Intel is not providing a lot of information about the future Omni Fabric, but Wuischpard said that it was not InfiniBand as we know it and that it was not the "Aries" dragonfly interconnect that Intel bought from Cray a few years ago, either.
Wuischpard said that Omni Scale "retained some of the flavor" of the prior generation True Scale, but "is really distinctive in that it is a non-InfiniBand solution."
Intel has made its own Ethernet network adapters for many years, and it bought Fulcrum Microsystems for its Ethernet switching ASICs and QLogic for its True Scale InfiniBand switch and adapter chips. The Cray Aries interconnect – and importantly, the engineering team that created it – was icing on the cake. And Omni Scale, as the name suggests, is leveraging technology Intel acquired from Cray and QLogic as well as its own networking know-how to create the Omni Scale fabric. Whatever it is, Omni Scale will look enough like True Scale QDR InfiniBand for applications coded for the latter to be compatible with the former. Intel will also provide a full set of open source software tools for Omni Scale.

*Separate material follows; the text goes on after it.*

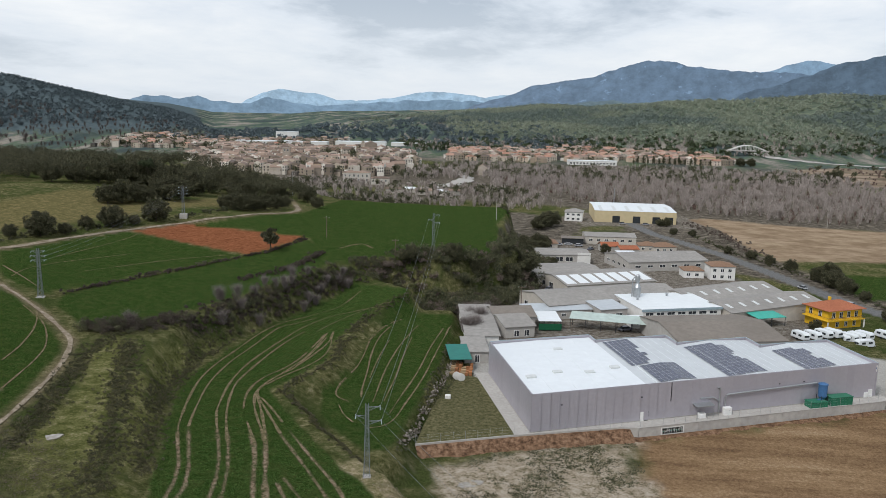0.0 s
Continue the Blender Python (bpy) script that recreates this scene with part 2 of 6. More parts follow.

"Over the last four months, our business with True Scale has done tremendously well," Wuischpard. "We think that based on publicly available information we have been gaining share in the market. In part this is because our customers want to get to Omni Scale and we are providing an upgrade path."
Throughout 2015, Intel will roll out PCI-Express host adapter cards supporting Omni Fabric networking, and it will also make edge switches and large director switches to lash nodes and networks together. Intel will also have silicon photonics cables and connectors that support Omni Fabric, and it is reasonable to assume that such ports will in fact first appear on the Knights Landing chips.

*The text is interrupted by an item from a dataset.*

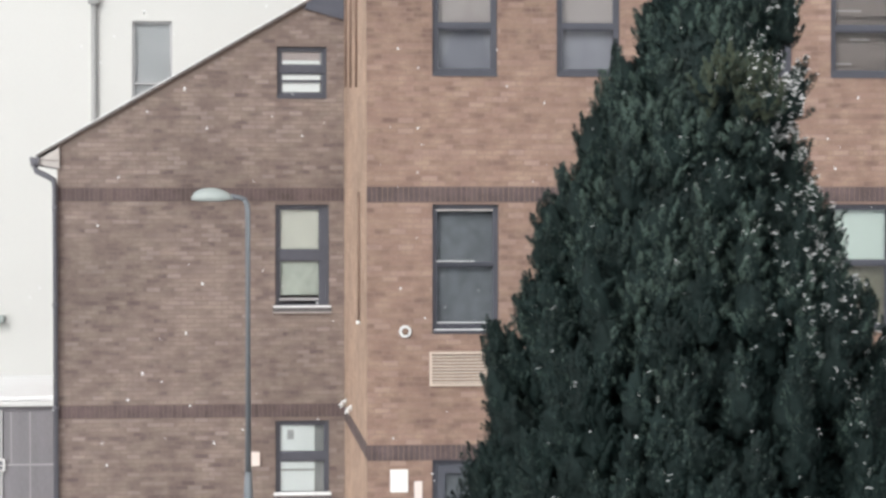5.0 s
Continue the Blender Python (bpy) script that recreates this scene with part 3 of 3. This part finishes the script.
t = thing("rendered_building", "tall cream rendered building with a grey window, pale in falling snow", "building", at=(0, 56.0, 0))
W = (-2.02, -1.09, 8.1, 10.22)
part("wall", wall_cells(bmesh.new(), -26, 16, -0.4, 19, [W], 0, 0.4), M["render"], t)
part("roof", boxes((-26.2, 16.2, -0.2, 10.2, 19, 19.3)), M["slate"], t)
for b in ((-26, -25.6, 0.4, 10, -0.4, 19), (15.6, 16, 0.4, 10, -0.4, 19), (-26, 16, 10, 10.4, -0.4, 19)):
    part("wall", boxes(b), M["render"], t)
bm = boxes((W[0], W[0] + 0.06, 0.05, 0.12, W[2], W[3]), (W[1] - 0.06, W[1], 0.05, 0.12, W[2], W[3]), (W[0] + 0.06, W[1] - 0.06, 0.05, 0.12, W[3] - 0.05, W[3]),
           (W[0] + 0.06, W[1] - 0.06, 0.05, 0.12, W[2], W[2] + 0.07), (W[0] + 0.06, W[1] - 0.06, 0.05, 0.12, 8.74, 8.80))
w = part("window", bm, M["window_grey"], t, "tall grey window")
pn = part("pane", boxes((W[0] + 0.06, W[1] - 0.06, 0.09, 0.096, W[2] + 0.07, W[3] - 0.07)), M["glass"], w)
pn.visible_shadow = False
part("blind", boxes((W[0] + 0.03, W[1] - 0.03, 0.16, 0.17, W[2], W[3])), M["blind_grey"], w, "grey blind")
bm = tube(bmesh.new(), [(-2.90, -0.09, 10.6), (-2.90, -0.09, 0.2)], 0.062)
dp = part("downpipe", bm, M["grey"], t, "grey rainwater pipe")
part("hopper", boxes((-3.03, -2.77, -0.2, -0.003, 10.58, 10.9), bevel=0.03), M["grey"], dp, "hopper head")
fl = part("floodlight", boxes((-5.28, -4.98, -0.25, -0.02, 3.18, 3.36), bevel=0.02), M["lamp_shell"], t, "small grey floodlight")
part("conduit", tube(bmesh.new(), [(-5.2, -0.03, 3.2), (-5.2, -0.03, 0.4)], 0.018, 8), M["render"], fl)

# ---- conifer ----


def tree_axis(z):
    """Centre and radius of the crown at a height, from its two flanks."""
    h = [-0.4, 1.4, 2.5, 3.2, 3.8, 4.6, 5.0, 5.5, 6.0, 6.5, 7.0, 7.4, 7.9, 8.6, 9.9]
    lo = np.interp(z, h, [1.95, 1.90, 1.90, 2.29, 2.49, 2.58, 2.76, 2.99, 3.11, 3.38, 3.56, 3.78, 4.02, 4.25, 4.75])
    hi = np.interp(z, h, [6.9, 6.95, 6.9, 6.75, 6.53, 6.34, 6.11, 5.82, 5.63, 5.45, 5.39, 5.33, 5.36, 5.2, 4.85])
    return (lo + hi) / 2, (hi - lo) / 2


TREE_Y = 22.0


def unit(v):
    return v / np.linalg.norm(v, axis=1)[:, None]


def leaves(points, outward, normal, rng, size):
    """Small pointed sprays, one triangle each, turned up and outwards: rows of place and normal."""
    n = len(points)
    d = unit(outward * 0.7 + rng.normal(0, 0.40, (n, 3)) + np.array([0, 0, 0.75]))
    s = unit(np.cross(d, unit(normal) + rng.normal(0, 0.45, (n, 3))))
    ln = size * rng.uniform(0.6, 1.5, (n, 1))
    wd = ln * rng.uniform(0.15, 0.27, (n, 1))
    soft = unit(normal + rng.normal(0, 0.18, (n, 3)))
    s *= np.where((np.cross(s, d) * soft).sum(1) < 0, -1.0, 1.0)[:, None]
    v = np.stack([points - s * wd, points + s * wd, points + d * ln], 1)
    return np.concatenate([v, np.repeat(soft[:, None], 3, 1)], 2)


def foliage(name, verts, mat, parent, label):
    n = len(verts)
    verts = verts.reshape(-1, 6)
    me = bpy.data.meshes.new(name)
    me.vertices.add(3 * n)
    me.vertices.foreach_set("co", verts[:, :3].astype(np.float32).ravel())
    me.loops.add(3 * n)
    me.loops.foreach_set("vertex_index", np.arange(3 * n, dtype=np.int32))
    me.polygons.add(n)
    me.polygons.foreach_set("loop_start", np.arange(0, 3 * n, 3, dtype=np.int32))
    me.update(calc_edges=True)
    me.polygons.foreach_set("use_smooth", np.ones(n, dtype=bool))
    me.normals_split_custom_set_from_vertices(verts[:, 3:])
    me.materials.append(mat)
    ob = new(name, me)
    ob.parent = parent
    return tagged(ob, label, kind="stuff")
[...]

The neat thing about the future Knights Landing chip is that with the main memory (both the unspecified near memory and the DDR4 far memory) and the network ports on the chip, the Xeon Phi is a standalone, self-contained unit of compute, ready to be plugged together into clusters. And that, presumably, is precisely what many enterprises and supercomputing centers will want to do for running workloads.